Document Type

Research Memorandum

Publication Date

2020

Abstract

(Excerpt)

Within its equitable power, a district court may place the assets of a defendant into receivership and appoint a receiver to protect a plaintiff’s interest in property where the rights over that property are disputed. In general, the purpose of this equity receivership is to marshal assets, preserve value, equitably distribute to creditors, and, either reorganize, or orderly liquidate. This power is an extraordinary remedy only justified by extreme situations, such as where there is a high probability that fraudulent conduct has occurred or will occur to frustrate the claim, or when there is a threat that the disputed property will be concealed, lost, or diminished in value. In cases involving Ponzi schemes, courts have held that the insurance policies and proceeds covering the company and its employees will be considered property of the receivership.

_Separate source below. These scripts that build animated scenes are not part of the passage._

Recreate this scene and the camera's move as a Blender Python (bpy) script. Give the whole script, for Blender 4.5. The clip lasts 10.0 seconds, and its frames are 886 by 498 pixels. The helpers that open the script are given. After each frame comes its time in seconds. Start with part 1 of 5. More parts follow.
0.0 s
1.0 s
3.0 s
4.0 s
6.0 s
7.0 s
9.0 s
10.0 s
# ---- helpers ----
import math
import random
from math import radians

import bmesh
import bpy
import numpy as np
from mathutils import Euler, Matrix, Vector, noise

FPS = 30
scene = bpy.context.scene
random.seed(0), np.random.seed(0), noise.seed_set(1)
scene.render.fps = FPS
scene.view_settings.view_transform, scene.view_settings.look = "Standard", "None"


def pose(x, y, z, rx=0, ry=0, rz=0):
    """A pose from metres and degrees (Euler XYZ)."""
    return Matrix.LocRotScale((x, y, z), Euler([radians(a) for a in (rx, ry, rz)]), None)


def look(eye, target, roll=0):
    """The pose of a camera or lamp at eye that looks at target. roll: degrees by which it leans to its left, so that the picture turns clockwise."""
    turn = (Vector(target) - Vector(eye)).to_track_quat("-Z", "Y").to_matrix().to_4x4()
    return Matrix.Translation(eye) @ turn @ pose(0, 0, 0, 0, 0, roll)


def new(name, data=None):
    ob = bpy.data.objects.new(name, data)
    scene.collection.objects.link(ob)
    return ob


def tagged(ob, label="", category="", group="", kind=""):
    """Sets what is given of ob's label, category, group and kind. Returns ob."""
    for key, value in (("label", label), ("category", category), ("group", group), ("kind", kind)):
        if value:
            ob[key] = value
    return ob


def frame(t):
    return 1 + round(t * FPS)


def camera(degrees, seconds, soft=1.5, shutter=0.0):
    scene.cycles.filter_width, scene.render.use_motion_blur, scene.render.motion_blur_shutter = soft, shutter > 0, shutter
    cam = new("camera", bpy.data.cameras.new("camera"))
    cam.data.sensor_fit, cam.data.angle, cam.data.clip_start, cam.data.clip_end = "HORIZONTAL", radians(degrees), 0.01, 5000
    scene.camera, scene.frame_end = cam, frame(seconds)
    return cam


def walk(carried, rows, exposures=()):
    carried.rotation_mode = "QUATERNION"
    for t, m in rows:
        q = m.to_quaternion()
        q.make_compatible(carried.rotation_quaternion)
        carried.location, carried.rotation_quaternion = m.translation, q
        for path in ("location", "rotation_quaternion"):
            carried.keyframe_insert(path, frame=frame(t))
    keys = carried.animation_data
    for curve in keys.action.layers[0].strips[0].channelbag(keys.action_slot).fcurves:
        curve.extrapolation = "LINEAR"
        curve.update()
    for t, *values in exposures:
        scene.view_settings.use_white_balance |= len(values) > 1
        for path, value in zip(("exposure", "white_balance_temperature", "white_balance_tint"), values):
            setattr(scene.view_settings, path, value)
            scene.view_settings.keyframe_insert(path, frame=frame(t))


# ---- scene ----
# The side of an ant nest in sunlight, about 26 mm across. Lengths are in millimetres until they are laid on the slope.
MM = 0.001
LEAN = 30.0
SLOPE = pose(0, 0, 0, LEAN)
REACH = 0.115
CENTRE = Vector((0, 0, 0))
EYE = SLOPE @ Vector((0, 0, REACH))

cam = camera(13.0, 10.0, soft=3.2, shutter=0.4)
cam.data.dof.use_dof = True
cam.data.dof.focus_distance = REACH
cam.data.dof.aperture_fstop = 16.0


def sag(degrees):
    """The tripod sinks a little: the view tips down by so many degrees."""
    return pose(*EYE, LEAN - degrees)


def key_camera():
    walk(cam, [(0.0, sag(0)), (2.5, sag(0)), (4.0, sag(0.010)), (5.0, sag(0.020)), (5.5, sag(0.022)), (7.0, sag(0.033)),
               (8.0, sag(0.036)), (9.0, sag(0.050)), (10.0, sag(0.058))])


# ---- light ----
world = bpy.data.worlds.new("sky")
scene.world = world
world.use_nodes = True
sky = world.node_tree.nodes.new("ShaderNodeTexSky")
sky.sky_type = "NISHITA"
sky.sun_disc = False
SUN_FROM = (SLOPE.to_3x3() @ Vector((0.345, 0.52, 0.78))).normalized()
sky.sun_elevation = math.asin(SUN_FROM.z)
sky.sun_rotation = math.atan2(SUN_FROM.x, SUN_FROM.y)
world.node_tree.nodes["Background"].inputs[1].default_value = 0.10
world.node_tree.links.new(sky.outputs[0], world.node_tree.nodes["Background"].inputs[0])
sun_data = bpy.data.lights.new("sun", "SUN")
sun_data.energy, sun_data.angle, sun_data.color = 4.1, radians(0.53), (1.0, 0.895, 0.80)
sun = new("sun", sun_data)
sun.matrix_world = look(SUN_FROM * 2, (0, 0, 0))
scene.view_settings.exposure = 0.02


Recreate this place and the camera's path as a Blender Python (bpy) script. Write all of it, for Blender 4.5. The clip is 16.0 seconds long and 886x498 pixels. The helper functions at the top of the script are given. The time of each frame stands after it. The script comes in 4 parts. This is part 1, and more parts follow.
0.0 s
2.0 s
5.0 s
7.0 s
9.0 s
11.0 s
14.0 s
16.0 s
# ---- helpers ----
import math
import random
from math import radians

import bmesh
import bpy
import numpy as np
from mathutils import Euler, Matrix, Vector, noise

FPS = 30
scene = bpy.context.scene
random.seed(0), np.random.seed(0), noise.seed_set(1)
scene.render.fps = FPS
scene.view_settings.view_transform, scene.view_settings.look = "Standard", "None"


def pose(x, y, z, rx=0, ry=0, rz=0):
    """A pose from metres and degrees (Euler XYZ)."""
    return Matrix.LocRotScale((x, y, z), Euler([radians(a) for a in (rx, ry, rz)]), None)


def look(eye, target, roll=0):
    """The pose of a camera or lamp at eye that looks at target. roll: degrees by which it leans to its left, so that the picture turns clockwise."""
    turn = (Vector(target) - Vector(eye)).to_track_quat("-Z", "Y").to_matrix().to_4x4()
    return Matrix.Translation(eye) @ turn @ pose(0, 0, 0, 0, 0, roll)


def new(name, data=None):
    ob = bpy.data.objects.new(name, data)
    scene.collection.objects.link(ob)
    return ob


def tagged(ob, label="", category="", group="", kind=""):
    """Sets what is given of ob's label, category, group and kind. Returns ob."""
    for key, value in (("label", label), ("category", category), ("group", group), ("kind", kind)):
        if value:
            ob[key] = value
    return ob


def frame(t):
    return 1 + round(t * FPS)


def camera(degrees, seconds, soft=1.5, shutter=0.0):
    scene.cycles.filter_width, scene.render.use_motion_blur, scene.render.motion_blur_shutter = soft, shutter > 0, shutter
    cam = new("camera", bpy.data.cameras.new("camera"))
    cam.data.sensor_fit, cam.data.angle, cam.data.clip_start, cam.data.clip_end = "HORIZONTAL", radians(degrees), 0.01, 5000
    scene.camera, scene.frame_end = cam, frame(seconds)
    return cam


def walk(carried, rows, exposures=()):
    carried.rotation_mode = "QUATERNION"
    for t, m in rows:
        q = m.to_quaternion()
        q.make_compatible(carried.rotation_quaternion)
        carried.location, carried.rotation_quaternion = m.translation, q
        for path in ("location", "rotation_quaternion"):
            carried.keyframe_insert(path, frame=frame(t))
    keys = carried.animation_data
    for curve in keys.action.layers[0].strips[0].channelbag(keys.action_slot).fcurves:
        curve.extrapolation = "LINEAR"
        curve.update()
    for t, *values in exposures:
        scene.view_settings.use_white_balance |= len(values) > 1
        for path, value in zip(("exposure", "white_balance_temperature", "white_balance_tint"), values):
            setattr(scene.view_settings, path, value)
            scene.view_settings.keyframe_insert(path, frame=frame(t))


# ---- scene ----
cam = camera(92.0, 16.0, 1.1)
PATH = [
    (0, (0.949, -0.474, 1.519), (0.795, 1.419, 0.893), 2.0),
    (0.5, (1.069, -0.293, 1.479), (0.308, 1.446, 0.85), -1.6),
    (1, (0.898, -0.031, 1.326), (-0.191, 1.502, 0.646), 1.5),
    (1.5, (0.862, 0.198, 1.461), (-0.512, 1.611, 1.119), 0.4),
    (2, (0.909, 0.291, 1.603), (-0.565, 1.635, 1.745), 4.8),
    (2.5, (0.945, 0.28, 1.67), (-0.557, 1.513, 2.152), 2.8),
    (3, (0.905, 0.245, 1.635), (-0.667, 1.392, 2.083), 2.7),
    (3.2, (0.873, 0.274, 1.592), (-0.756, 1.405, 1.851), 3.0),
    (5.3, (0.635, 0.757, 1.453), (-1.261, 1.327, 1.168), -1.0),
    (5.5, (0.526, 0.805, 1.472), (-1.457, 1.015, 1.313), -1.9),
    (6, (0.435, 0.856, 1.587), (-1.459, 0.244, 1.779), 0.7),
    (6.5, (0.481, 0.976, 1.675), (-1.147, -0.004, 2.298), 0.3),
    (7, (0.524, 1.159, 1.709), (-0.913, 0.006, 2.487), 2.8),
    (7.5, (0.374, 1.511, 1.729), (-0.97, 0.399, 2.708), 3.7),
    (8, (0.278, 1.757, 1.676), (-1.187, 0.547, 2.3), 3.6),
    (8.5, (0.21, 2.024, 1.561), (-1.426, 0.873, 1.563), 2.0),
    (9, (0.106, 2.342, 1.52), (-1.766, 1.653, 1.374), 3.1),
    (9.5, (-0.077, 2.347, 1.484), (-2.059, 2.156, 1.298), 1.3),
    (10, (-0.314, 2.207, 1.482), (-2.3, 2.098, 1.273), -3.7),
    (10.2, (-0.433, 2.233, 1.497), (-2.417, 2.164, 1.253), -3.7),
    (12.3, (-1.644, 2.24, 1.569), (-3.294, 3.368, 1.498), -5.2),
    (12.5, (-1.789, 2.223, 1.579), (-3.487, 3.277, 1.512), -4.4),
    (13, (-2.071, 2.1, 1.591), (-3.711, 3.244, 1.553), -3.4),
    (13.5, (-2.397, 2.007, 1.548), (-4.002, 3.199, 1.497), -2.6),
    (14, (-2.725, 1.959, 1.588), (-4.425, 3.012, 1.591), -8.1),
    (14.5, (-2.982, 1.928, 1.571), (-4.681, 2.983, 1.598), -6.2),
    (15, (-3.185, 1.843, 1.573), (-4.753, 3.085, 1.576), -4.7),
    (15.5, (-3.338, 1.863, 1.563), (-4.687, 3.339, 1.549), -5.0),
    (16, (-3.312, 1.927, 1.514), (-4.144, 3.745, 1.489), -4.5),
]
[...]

The receiver is given broad authority to acquire, organize, and distribute the property of the estate and is vested with complete jurisdiction over the receivership property. Similar to a trustee in bankruptcy, an equity receiver has the authority to sue, but only to redress injuries to the entity in receivership. The equity receiver also has the authority to enter into settlements, subject to the district court’s finding of the agreement to be “fair and equitable and in the best interests of the estate.”

Furthermore, a district court has the authority and wide discretion to issue injunctions to prevent third-parties from diminishing property of the receivership estate. This power, in conjunction with the district court’s power to approve settlements, provides a framework for analyzing a settlement which requires injunctions on third-party claims against an insurer.

This memorandum addresses whether a district court, presiding over a securities-fraud receivership, has the power to enjoin third-party claims against insurers without an alternative compensation scheme. First, this memo explores the relationship between securities-fraud receivership and bankruptcy principles surrounding the court’s power to enjoin claims of third-parties. Second, it analyzes the restrictions on the authority of the receiver and receivership court to extinguish third-party contractual claims. Lastly, it examines how courts have balanced these considerations to both protect assets of the estate and protect coinsureds with contractual rights in the receivership property.